Entries with animation source code:
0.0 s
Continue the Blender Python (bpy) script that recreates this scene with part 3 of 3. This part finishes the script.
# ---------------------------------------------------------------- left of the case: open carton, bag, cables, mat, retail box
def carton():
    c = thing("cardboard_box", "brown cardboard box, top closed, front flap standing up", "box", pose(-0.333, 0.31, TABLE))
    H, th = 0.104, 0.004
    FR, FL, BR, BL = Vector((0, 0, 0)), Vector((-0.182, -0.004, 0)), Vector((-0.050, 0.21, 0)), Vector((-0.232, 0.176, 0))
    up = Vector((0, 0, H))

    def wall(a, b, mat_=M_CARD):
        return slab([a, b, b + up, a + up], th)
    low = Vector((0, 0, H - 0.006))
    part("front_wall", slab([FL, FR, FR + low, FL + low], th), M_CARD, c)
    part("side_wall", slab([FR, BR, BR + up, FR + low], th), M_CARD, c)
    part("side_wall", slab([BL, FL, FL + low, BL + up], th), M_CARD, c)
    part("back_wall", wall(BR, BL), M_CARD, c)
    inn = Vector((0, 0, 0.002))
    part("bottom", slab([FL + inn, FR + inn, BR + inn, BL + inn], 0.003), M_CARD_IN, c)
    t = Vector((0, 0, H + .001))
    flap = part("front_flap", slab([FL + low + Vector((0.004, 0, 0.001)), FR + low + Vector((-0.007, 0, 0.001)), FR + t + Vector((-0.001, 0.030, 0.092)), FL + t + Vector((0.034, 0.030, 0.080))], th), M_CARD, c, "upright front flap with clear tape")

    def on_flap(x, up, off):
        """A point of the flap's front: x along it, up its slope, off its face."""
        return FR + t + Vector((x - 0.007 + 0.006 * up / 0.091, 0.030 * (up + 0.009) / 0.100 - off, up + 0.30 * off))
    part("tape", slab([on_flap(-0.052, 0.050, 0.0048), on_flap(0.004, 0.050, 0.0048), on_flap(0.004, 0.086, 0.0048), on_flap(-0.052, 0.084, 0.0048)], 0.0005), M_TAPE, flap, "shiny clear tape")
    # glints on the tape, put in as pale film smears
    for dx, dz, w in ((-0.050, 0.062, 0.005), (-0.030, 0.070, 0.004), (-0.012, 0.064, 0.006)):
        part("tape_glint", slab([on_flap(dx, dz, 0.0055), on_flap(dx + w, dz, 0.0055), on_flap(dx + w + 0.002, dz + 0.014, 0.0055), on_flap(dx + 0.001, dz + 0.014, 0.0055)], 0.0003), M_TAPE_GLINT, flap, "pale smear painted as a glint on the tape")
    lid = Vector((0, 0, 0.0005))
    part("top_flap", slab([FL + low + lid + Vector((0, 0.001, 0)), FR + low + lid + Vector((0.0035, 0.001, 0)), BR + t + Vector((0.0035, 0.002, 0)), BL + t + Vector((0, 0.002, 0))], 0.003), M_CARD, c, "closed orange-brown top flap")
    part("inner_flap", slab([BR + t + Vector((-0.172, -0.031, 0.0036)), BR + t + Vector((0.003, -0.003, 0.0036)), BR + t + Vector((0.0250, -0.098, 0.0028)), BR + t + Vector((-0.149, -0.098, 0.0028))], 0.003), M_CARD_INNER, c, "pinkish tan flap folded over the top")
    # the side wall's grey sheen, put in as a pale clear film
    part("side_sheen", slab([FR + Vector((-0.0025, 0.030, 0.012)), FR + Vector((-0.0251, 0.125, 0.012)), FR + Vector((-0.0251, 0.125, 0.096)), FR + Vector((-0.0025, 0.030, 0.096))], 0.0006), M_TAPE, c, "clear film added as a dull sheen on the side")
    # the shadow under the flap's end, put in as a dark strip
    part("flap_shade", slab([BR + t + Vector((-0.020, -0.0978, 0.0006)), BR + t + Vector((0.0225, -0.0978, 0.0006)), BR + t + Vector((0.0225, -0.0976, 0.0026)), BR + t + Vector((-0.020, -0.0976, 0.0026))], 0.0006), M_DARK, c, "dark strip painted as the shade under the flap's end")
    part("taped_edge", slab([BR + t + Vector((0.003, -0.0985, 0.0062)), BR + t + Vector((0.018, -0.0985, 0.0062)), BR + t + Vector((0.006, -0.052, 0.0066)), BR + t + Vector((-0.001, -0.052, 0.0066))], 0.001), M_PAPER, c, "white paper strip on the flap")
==
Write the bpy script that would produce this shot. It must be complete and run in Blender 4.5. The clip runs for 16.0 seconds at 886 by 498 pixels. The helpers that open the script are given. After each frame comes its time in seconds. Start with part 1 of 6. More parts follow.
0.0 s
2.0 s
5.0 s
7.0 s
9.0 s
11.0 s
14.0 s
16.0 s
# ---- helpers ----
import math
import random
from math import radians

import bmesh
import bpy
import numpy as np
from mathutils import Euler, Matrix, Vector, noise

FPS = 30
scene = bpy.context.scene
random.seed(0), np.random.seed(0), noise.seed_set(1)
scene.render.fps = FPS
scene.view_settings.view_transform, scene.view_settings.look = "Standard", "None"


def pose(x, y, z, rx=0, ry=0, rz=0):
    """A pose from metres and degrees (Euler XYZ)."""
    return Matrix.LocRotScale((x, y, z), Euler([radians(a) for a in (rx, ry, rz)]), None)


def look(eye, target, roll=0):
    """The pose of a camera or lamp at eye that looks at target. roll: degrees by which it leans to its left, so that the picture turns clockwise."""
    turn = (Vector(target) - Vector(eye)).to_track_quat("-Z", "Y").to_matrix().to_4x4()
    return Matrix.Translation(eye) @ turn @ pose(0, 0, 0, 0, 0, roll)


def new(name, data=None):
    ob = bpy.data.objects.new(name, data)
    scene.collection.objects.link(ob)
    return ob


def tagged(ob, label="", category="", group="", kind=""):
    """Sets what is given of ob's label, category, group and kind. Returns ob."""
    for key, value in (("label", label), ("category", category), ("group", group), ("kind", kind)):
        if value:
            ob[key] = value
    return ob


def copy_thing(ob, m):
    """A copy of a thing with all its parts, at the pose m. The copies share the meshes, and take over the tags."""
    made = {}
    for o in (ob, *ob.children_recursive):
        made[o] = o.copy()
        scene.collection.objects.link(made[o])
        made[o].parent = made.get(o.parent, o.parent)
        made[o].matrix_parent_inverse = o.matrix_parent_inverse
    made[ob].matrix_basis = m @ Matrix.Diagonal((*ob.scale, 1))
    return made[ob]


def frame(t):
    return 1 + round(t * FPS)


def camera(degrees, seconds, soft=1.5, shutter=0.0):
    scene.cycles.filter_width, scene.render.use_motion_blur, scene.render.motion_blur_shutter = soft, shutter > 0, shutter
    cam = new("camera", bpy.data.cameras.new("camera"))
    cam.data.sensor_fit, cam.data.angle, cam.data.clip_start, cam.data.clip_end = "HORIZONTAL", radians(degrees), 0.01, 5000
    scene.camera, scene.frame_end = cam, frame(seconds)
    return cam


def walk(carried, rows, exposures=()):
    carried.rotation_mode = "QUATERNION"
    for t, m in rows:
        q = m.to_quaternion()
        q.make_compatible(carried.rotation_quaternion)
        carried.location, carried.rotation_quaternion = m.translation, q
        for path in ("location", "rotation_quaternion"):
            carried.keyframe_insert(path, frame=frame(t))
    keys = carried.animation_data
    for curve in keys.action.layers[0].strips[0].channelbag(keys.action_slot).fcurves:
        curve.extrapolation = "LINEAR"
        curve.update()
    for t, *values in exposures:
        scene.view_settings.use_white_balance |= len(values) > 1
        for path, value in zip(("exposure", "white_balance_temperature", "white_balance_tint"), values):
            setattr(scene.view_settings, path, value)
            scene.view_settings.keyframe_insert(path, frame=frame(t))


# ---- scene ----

Do this >> Return exactly the lines above from the line that has "curve.update()" through the line that has "# ---- scene", inclusive, and nothing else.

Task answer >>
        curve.update()
    for t, *values in exposures:
        scene.view_settings.use_white_balance |= len(values) > 1
        for path, value in zip(("exposure", "white_balance_temperature", "white_balance_tint"), values):
            setattr(scene.view_settings, path, value)
            scene.view_settings.keyframe_insert(path, frame=frame(t))


# ---- scene ----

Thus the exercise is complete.